▸ **STATED GOAL**
Search the listing for the string "Python" and copy every line that contains it.

▸ **INFORMATION SUPPLIED**
>>

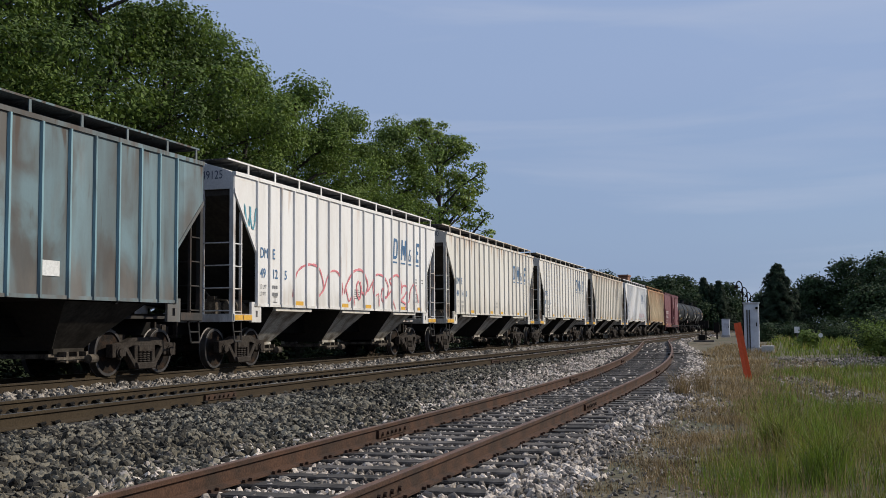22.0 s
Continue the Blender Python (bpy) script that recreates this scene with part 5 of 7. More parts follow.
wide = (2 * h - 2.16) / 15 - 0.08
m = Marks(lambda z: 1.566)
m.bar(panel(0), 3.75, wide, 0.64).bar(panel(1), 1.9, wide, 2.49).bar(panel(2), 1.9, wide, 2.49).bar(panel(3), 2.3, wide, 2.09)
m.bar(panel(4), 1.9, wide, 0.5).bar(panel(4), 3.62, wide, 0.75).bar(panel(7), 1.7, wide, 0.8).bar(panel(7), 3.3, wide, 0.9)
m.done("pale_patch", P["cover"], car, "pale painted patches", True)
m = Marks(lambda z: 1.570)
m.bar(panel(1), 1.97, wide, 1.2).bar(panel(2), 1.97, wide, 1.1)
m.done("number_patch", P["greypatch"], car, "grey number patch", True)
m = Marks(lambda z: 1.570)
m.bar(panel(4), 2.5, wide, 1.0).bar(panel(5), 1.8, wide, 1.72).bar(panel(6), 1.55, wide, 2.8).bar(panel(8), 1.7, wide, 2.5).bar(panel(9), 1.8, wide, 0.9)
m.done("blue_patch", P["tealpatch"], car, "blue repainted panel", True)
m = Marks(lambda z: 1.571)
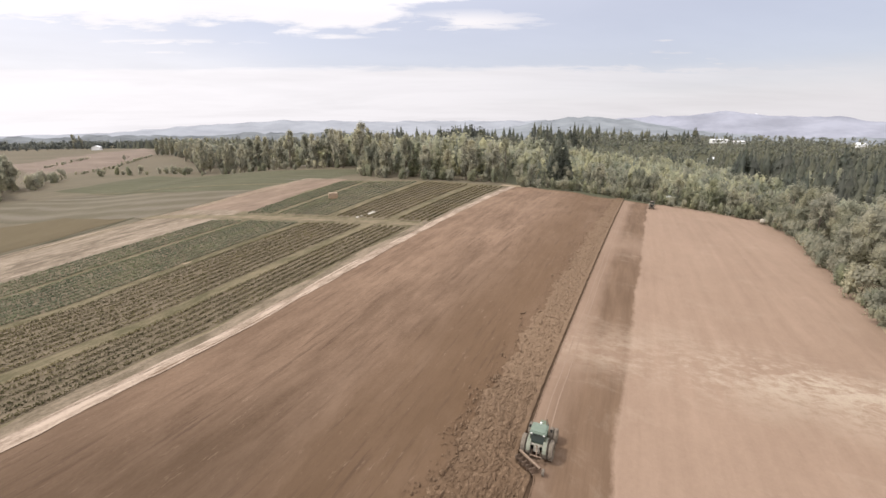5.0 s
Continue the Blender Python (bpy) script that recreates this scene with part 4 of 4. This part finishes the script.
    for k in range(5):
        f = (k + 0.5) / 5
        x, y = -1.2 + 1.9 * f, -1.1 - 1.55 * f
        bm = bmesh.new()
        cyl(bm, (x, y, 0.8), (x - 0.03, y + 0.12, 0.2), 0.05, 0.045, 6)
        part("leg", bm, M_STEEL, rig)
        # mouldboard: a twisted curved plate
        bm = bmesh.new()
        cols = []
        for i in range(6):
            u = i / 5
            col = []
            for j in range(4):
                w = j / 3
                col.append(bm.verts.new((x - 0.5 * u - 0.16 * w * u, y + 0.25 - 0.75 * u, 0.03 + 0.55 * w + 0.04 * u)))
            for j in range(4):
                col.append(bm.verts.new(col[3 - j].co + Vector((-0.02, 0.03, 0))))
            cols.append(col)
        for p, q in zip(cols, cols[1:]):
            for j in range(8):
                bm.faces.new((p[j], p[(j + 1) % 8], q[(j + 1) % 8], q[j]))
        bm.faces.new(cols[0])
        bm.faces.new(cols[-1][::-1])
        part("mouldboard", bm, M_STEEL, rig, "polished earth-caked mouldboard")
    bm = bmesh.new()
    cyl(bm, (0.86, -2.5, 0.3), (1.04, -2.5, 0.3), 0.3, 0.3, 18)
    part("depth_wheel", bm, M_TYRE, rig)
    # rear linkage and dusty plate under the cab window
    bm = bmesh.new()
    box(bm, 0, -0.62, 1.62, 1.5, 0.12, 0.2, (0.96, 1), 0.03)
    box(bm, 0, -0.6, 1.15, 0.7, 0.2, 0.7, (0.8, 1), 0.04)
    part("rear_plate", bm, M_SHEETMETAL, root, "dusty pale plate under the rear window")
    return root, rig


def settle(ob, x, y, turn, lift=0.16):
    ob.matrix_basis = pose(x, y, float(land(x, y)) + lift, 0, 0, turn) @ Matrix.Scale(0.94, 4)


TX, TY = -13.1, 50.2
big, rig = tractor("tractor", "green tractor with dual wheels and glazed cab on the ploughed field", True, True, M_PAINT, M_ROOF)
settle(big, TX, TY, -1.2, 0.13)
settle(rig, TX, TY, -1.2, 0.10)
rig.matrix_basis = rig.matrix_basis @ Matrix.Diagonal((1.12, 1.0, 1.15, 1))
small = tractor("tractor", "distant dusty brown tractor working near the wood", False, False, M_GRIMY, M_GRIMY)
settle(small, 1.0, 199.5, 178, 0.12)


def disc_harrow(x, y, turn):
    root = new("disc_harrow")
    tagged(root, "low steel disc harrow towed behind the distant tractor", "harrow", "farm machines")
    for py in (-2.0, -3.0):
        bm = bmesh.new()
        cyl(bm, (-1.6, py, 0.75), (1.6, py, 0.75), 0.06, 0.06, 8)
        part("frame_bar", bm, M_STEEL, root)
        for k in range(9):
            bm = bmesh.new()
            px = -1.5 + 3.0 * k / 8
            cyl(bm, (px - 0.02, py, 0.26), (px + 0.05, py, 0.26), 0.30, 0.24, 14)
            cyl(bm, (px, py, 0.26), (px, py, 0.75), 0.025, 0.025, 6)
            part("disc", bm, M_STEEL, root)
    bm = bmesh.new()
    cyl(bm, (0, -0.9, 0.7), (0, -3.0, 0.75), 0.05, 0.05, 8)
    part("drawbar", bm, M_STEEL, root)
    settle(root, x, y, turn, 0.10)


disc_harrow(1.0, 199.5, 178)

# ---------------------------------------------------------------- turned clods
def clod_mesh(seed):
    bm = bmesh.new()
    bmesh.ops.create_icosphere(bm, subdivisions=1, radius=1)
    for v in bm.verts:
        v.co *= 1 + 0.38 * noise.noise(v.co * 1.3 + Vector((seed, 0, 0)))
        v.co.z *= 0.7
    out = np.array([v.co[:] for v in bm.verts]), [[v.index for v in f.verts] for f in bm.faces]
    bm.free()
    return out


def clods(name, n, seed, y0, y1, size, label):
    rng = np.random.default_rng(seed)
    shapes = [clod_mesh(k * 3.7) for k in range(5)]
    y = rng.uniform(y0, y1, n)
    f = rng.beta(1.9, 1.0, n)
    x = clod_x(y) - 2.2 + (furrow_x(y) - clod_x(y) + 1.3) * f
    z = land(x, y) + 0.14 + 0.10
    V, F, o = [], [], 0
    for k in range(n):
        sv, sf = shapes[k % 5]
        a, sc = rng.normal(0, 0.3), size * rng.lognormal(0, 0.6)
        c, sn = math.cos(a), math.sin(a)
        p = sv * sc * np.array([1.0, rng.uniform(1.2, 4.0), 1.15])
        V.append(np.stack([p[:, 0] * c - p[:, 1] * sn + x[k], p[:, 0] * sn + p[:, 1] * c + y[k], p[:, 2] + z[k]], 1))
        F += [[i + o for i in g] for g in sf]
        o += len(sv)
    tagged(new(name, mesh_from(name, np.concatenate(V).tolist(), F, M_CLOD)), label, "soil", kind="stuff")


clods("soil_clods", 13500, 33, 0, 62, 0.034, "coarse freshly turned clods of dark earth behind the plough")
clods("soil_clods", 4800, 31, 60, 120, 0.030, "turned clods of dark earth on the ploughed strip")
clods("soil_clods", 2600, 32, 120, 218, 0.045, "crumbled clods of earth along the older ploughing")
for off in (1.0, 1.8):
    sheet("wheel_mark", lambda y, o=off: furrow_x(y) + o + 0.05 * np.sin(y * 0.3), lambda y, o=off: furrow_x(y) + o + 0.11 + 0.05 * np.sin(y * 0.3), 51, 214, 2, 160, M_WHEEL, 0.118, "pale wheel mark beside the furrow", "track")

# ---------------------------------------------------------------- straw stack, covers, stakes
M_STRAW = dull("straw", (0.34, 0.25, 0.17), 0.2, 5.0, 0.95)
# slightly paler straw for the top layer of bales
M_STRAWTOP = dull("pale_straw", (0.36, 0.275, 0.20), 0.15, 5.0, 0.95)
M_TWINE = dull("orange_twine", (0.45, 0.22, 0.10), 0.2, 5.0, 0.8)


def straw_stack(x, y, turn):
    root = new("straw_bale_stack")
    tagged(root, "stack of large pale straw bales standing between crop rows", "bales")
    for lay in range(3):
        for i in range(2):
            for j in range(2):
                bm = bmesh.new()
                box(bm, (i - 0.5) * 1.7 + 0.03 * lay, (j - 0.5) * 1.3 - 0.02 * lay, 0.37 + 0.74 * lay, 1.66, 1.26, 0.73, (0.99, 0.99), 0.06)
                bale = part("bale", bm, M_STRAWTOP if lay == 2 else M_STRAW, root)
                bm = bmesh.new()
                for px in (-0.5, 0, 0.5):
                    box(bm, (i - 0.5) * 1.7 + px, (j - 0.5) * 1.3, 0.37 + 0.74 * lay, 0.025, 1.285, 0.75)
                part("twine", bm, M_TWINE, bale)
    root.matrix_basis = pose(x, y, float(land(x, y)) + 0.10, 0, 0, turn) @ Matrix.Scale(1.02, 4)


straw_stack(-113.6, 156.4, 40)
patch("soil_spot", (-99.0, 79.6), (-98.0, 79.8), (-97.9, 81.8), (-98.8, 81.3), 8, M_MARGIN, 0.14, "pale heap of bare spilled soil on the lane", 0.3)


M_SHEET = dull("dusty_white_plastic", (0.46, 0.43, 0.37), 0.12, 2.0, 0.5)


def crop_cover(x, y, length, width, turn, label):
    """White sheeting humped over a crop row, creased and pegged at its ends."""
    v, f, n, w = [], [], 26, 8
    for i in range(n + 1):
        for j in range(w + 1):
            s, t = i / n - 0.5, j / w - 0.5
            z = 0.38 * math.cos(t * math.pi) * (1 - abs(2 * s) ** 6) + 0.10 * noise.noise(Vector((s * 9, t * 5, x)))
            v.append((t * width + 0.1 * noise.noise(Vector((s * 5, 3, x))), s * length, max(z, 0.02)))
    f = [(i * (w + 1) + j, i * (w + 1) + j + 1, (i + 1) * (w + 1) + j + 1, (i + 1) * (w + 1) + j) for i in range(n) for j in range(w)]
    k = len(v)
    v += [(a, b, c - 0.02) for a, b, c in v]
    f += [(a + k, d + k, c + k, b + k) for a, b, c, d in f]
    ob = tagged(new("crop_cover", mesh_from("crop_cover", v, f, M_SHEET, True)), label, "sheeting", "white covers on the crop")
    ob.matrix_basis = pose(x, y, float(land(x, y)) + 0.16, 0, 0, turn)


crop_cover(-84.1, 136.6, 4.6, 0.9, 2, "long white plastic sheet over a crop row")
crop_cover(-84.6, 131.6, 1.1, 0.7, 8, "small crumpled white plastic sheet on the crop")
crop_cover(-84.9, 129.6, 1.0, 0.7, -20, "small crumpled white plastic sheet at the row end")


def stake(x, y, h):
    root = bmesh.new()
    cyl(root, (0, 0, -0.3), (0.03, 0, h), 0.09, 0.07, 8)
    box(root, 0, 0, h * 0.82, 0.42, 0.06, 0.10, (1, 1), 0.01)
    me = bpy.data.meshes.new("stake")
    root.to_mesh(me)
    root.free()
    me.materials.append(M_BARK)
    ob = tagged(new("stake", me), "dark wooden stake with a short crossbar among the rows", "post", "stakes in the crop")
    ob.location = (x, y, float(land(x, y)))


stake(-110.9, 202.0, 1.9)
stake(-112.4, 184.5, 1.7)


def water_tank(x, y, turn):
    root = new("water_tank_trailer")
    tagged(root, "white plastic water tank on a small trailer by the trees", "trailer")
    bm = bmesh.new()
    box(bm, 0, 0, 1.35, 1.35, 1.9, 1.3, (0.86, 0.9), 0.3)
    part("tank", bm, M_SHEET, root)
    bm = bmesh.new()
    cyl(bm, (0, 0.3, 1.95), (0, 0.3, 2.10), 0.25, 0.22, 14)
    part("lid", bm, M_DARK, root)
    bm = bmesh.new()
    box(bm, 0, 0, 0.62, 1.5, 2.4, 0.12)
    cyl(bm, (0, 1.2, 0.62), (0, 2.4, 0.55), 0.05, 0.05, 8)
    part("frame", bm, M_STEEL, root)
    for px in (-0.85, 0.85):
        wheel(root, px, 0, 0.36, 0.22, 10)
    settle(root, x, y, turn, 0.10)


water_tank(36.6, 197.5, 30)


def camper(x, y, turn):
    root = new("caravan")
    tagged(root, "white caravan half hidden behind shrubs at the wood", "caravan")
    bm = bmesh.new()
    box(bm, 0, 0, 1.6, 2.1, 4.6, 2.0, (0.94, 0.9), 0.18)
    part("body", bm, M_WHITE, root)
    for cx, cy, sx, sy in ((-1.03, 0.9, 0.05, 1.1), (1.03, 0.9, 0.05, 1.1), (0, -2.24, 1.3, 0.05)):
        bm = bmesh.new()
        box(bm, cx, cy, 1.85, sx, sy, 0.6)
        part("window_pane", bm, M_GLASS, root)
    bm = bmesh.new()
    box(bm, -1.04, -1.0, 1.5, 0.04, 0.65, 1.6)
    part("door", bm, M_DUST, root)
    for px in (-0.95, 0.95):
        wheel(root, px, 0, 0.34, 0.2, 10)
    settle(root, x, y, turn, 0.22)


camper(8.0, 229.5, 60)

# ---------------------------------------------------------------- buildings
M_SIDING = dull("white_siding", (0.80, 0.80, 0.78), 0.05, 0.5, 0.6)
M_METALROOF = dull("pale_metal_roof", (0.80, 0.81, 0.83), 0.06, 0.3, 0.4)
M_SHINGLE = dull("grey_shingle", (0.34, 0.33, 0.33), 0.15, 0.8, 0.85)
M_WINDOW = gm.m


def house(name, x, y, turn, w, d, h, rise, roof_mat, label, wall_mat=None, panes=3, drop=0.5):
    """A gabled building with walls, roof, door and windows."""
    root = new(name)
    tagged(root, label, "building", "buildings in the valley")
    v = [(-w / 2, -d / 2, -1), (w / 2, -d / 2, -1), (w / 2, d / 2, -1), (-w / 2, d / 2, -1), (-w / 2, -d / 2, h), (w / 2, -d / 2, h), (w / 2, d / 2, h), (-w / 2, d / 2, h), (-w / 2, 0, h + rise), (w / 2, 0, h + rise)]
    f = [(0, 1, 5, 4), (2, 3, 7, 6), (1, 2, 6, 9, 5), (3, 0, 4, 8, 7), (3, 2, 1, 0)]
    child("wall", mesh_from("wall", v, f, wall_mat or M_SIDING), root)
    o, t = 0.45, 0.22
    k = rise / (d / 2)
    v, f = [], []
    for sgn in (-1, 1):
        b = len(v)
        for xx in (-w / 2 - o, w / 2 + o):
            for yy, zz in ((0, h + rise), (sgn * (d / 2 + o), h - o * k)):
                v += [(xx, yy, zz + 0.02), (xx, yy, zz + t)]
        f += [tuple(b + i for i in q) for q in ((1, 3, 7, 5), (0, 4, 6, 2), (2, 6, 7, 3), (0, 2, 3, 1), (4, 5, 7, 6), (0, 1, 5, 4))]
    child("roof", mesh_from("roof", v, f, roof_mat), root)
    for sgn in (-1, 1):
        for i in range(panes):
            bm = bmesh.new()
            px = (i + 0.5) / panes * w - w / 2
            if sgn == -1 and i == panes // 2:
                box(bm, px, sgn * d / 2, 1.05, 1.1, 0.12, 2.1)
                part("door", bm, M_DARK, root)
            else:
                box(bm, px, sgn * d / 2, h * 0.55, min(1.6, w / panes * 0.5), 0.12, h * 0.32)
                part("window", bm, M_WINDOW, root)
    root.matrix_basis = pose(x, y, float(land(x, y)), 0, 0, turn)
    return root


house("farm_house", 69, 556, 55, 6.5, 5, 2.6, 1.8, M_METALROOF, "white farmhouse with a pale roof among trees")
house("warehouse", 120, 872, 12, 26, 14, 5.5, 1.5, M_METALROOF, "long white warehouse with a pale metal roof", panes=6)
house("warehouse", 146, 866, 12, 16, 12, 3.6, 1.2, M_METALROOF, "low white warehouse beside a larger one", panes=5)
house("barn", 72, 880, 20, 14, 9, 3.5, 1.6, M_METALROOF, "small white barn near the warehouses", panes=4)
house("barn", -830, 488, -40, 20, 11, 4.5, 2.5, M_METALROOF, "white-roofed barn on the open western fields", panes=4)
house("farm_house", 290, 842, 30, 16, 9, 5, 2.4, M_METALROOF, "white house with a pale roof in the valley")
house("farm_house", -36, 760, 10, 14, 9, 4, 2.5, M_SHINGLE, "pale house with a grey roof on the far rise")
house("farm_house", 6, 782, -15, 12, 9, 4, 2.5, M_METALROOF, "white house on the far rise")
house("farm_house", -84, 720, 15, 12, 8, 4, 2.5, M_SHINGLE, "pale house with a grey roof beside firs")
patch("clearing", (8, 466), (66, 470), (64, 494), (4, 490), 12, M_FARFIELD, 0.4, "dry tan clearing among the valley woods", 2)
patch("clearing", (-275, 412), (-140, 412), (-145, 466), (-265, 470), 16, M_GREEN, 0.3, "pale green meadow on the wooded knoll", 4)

<<

▸ **THE COMPLETED TASK**
Continue the Blender Python (bpy) script that recreates this scene with part 5 of 7. More parts follow.
Continue the Blender Python (bpy) script that recreates this scene with part 4 of 4. This part finishes the script.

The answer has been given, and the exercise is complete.